Thursday, March 28, 2013

Test Card Ω



A few weeks ago I was told, "Hey baby, you'd dig it the most" in the manner of one Vincent Vega by our esteemed Mercator Lucis and was sent a link to a blog. That blog is called Scarfolk, and I indeed did dig it the most. Since it seems virtually impossible to explain why it rings cherries with me so resonantly, I'll let the creator of the blog do it for me:
Scarfolk is a town in North West England that did not progress beyond 1979. Instead, the entire decade of the 1970s loops ad infinitum. Here in Scarfolk, pagan rituals blend seamlessly with science; hauntology is a compulsory subject at school, and everyone must be in bed by 8pm because they are perpetually running a slight fever.
Yeah, okay, that's all me. Let's leave aside the entry-level 70s UK Uncanny of the Test Card Girl so shamelessly exploited by Life on Mars, and let's leave aside the childhood memories of Doctor Who episodes set in deserted villages where strange things are afoot and Cold War-era military-scientific edifices loom in the background. Let's even leave aside things like The Red Riding Trilogy, in which the dark grey British 70s explode in a blossom of blood and madness, lit only by dim fluorescent bulbs in dingy police stations. And let's forget the episode of Electric Dreams I watched with my British wife that stated only half of British households at the outset of the 70s had a telephone and most did not have a freezer and which allowed me more fodder for "don't you know there's a war on still" jokes for years to come.

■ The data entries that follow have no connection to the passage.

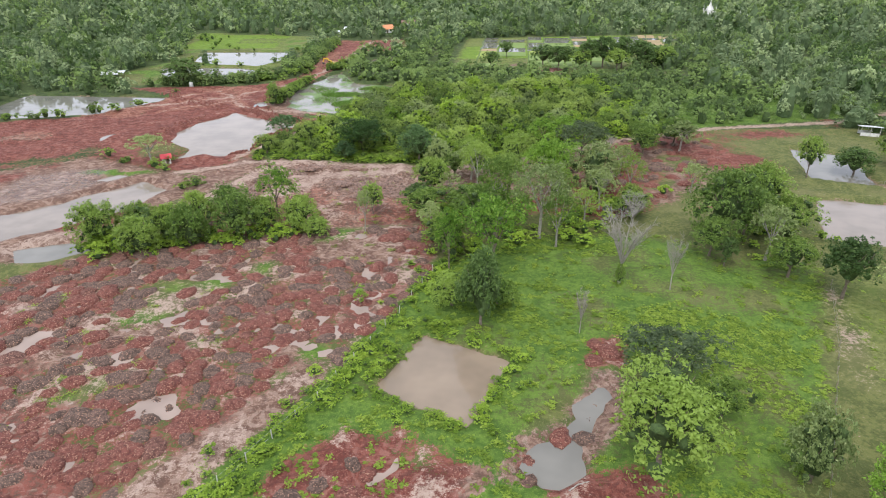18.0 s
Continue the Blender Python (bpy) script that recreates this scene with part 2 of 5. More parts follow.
GROUND = ground_material()
LEAF = {
    "dark": leaves("leaf_dark", (0.055, 0.105, 0.030), (0.175, 0.270, 0.076), (0.23, 0.31, 0.11)),
    "broad": leaves("leaf_green", (0.110, 0.190, 0.036), (0.325, 0.450, 0.092), (0.36, 0.48, 0.13)),
    "light": leaves("leaf_bright", (0.105, 0.220, 0.028), (0.300, 0.480, 0.070), (0.38, 0.53, 0.12)),
    "deep": leaves("leaf_deep_green", (0.078, 0.142, 0.032), (0.255, 0.370, 0.082), (0.30, 0.44, 0.13)),
    "rain": leaves("leaf_very_dark", (0.036, 0.082, 0.018), (0.108, 0.205, 0.046), (0.14, 0.24, 0.06), 0.28),
    "blue": leaves("leaf_bluish", (0.042, 0.092, 0.032), (0.130, 0.225, 0.080), (0.17, 0.26, 0.11), 0.28),
    "yellow": leaves("leaf_yellowish", (0.125, 0.165, 0.026), (0.310, 0.360, 0.062), (0.39, 0.41, 0.11)),
    "pale": leaves("leaf_pale", (0.155, 0.215, 0.075), (0.370, 0.450, 0.170), (0.46, 0.51, 0.25)),
    "grey": leaves("leaf_greygreen", (0.070, 0.105, 0.050), (0.180, 0.235, 0.108), (0.23, 0.27, 0.14)),
    "shrub": leaves("leaf_orchard", (0.066, 0.108, 0.046), (0.232, 0.308, 0.142), (0.33, 0.40, 0.21), 0.26),
    "wood": leaves("leaf_wood", (0.140, 0.215, 0.048), (0.390, 0.500, 0.120), (0.46, 0.55, 0.17)),
    "scrub": leaves("leaf_scrub", (0.150, 0.262, 0.032), (0.420, 0.575, 0.080), (0.50, 0.62, 0.14)),
    # Distance haze is mixed into this leaf colour: paler and bluer.
    "far": leaves("leaf_far_haze", (0.175, 0.240, 0.115), (0.455, 0.545, 0.270), (0.46, 0.54, 0.29), 0.36, 0.4),
    "mixed": leaves("leaf_mixed_wood", (0.120, 0.188, 0.062), (0.345, 0.462, 0.150), (0.38, 0.48, 0.18), 0.39, 0.6),
    "weed": leaves("leaf_weed", (0.150, 0.240, 0.032), (0.320, 0.430, 0.066), (0.40, 0.47, 0.11)),
    "grass": leaves("leaf_tall_grass", (0.165, 0.240, 0.050), (0.360, 0.455, 0.105), (0.45, 0.50, 0.17)),
    "reed": leaves("leaf_reed", (0.145, 0.270, 0.050), (0.310, 0.460, 0.110), (0.37, 0.49, 0.16), 0.4),
}
BARK = plain("bark_grey_brown", (0.13, 0.10, 0.075), (0.26, 0.21, 0.165), 3.0, 0.9)
# Crown cores: inner foliage with the shade among leaves put into its colour.
INNER_SHADE = plain("inner_foliage_shade", (0.030, 0.056, 0.014), (0.072, 0.115, 0.030), 2.0, 0.95)
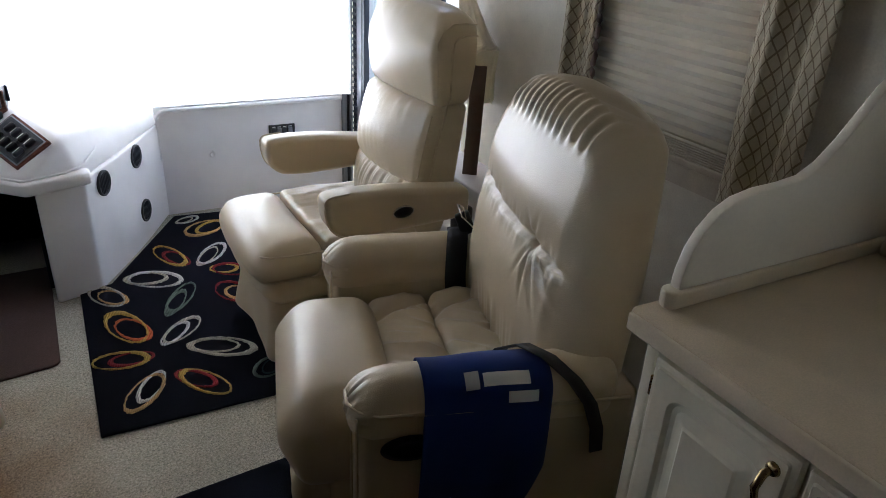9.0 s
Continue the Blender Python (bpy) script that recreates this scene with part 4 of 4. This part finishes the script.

Let's just concentrate on the gestalt of all these things being evoked together perfectly in Scarfolk.


I'd previously written about Electric Eden, which lovingly detailed the rise of British folk-rock and juxtaposed the ancient and the modern. Conveniently for our purposes, this rise happened in the 70s, when a revival of back-to-the-land was happening in many Western nations. The pagan past rises from the misty moors. Combine this with the exquisitely clunky state of technology in the decade and throw in a little bit of trademark British irony and humor and I think that's why Scarfolk works so well. That and the amazing evocation of the era's graphic design. That may just be the mortar that holds it all together.

So go check out Scarfolk. If you agree with me that Boards of Canada should be Renfusa's soundtrack, I think you'll like it and "get" it, too.